**Exercise brief**. Write the data below out exactly as it stands. Do not include the pictures.

-- begin Raw data --

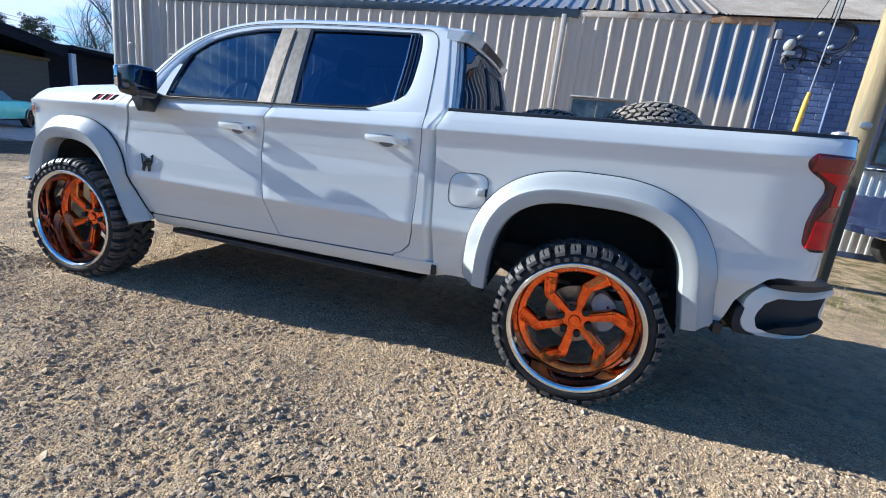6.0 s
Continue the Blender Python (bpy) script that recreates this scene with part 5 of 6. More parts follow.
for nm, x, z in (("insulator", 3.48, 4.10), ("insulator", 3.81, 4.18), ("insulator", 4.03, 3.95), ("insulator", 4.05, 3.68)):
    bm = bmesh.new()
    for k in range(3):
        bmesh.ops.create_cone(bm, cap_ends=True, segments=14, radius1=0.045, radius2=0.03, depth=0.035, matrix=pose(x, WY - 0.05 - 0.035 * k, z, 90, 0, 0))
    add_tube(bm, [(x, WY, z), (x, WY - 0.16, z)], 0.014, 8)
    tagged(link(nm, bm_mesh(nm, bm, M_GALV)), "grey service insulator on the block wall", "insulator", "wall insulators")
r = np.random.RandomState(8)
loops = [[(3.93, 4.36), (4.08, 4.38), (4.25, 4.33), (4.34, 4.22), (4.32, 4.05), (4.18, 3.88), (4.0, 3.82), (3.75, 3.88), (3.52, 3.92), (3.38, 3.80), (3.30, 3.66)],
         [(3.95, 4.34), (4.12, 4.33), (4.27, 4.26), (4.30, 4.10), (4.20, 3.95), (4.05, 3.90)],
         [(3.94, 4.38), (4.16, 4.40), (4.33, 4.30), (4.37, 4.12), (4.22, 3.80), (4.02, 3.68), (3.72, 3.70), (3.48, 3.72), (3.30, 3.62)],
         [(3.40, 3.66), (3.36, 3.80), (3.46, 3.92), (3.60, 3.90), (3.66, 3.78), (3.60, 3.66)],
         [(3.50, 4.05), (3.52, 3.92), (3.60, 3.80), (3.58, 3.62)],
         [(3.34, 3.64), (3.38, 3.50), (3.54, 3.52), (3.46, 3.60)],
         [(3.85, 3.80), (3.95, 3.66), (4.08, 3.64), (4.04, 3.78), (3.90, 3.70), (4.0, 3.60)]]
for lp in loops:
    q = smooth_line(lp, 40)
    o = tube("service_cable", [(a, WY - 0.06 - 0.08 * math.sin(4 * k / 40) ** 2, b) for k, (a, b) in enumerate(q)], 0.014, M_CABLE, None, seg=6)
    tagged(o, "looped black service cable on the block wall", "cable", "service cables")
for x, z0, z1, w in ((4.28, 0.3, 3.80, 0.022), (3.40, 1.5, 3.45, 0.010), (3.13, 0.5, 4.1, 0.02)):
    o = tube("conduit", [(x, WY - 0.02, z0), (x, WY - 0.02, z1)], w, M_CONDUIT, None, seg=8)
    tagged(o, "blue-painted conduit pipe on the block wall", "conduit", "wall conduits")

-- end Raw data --

**Answer to the task**.
6.0 s
Continue the Blender Python (bpy) script that recreates this scene with part 5 of 6. More parts follow.
for nm, x, z in (("insulator", 3.48, 4.10), ("insulator", 3.81, 4.18), ("insulator", 4.03, 3.95), ("insulator", 4.05, 3.68)):
    bm = bmesh.new()
    for k in range(3):
        bmesh.ops.create_cone(bm, cap_ends=True, segments=14, radius1=0.045, radius2=0.03, depth=0.035, matrix=pose(x, WY - 0.05 - 0.035 * k, z, 90, 0, 0))
    add_tube(bm, [(x, WY, z), (x, WY - 0.16, z)], 0.014, 8)
    tagged(link(nm, bm_mesh(nm, bm, M_GALV)), "grey service insulator on the block wall", "insulator", "wall insulators")
r = np.random.RandomState(8)
loops = [[(3.93, 4.36), (4.08, 4.38), (4.25, 4.33), (4.34, 4.22), (4.32, 4.05), (4.18, 3.88), (4.0, 3.82), (3.75, 3.88), (3.52, 3.92), (3.38, 3.80), (3.30, 3.66)],
         [(3.95, 4.34), (4.12, 4.33), (4.27, 4.26), (4.30, 4.10), (4.20, 3.95), (4.05, 3.90)],
         [(3.94, 4.38), (4.16, 4.40), (4.33, 4.30), (4.37, 4.12), (4.22, 3.80), (4.02, 3.68), (3.72, 3.70), (3.48, 3.72), (3.30, 3.62)],
         [(3.40, 3.66), (3.36, 3.80), (3.46, 3.92), (3.60, 3.90), (3.66, 3.78), (3.60, 3.66)],
         [(3.50, 4.05), (3.52, 3.92), (3.60, 3.80), (3.58, 3.62)],
         [(3.34, 3.64), (3.38, 3.50), (3.54, 3.52), (3.46, 3.60)],
         [(3.85, 3.80), (3.95, 3.66), (4.08, 3.64), (4.04, 3.78), (3.90, 3.70), (4.0, 3.60)]]
for lp in loops:
    q = smooth_line(lp, 40)
    o = tube("service_cable", [(a, WY - 0.06 - 0.08 * math.sin(4 * k / 40) ** 2, b) for k, (a, b) in enumerate(q)], 0.014, M_CABLE, None, seg=6)
    tagged(o, "looped black service cable on the block wall", "cable", "service cables")
for x, z0, z1, w in ((4.28, 0.3, 3.80, 0.022), (3.40, 1.5, 3.45, 0.010), (3.13, 0.5, 4.1, 0.02)):
    o = tube("conduit", [(x, WY - 0.02, z0), (x, WY - 0.02, z1)], w, M_CONDUIT, None, seg=8)
    tagged(o, "blue-painted conduit pipe on the block wall", "conduit", "wall conduits")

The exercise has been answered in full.